On Mon, 21 Dec 2009 11:44:29 -0500, J Kenneth King wrote:

> A programmer that
> lacks critical thinking is a bad programmer.  The language they use has
> no bearing on such human facilities.

That's nonsense, and I can demonstrate it by reference to a single 
programming language, namely Python.

For many years, Python had no ternary if operator:

result = x if condition else y 

Instead the accepted, idiomatic Python way of writing this was to use 
short-circuit booleans:

result = condition and x or y

However this idiom is buggy! If x is a false-value (say, 0) then result 
gets set to y no matter what the value of condition.

This buggy idiom survived many years of Python development, missed by 
virtually everyone. Even coders of the calibre of Raymond Hettinger (who 
neither lacks critical thinking nor is a bad programmer) have been bitten 
by this:

"The construct can be error-prone.  When an error occurs it can be
invisible to the person who wrote it.  I got bitten in published code
that had survived testing and code review: ..."

http://mail.python.org/pipermail/python-dev/2005-September/056510.html


This is a clear and obvious case where a language feature (in this case, 
the lack of a feature) encouraged an otherwise excellent coder to make an 
error. It was a very subtle error, which was not picked up by the author, 
the tests, or the coder reviewer(s). Had Python been different (either by 
including a ternary if statement, or by forcing and/or to return bools 
only) then this bug never would have occurred.

Of course awful programmers will be awful programmers in any language, 
and excellent programmers will be excellent programmers in many languages.

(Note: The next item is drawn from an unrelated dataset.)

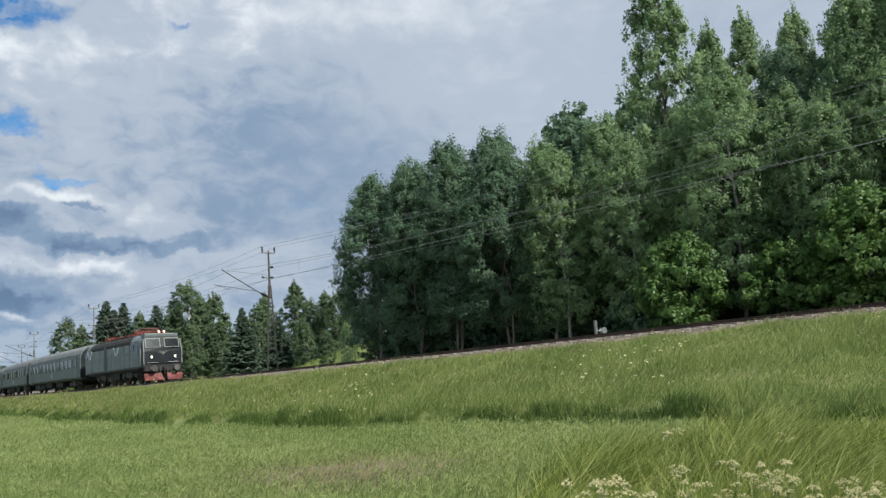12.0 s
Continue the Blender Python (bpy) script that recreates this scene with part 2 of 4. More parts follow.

(I say "many" rather than any deliberately. There's a reason why nobody 
uses languages like Brainf*ck, Whitespace, Ook or Intercal for real work.)

But most coders are neither awful nor excellent. The language DOES make a 
difference: the quality of a technician depends partly on the quality of 
his tools, and programmers are no different.

If you don't believe me, imagine writing code in a language without 
functions or loops, so you have to use GOTO for everything.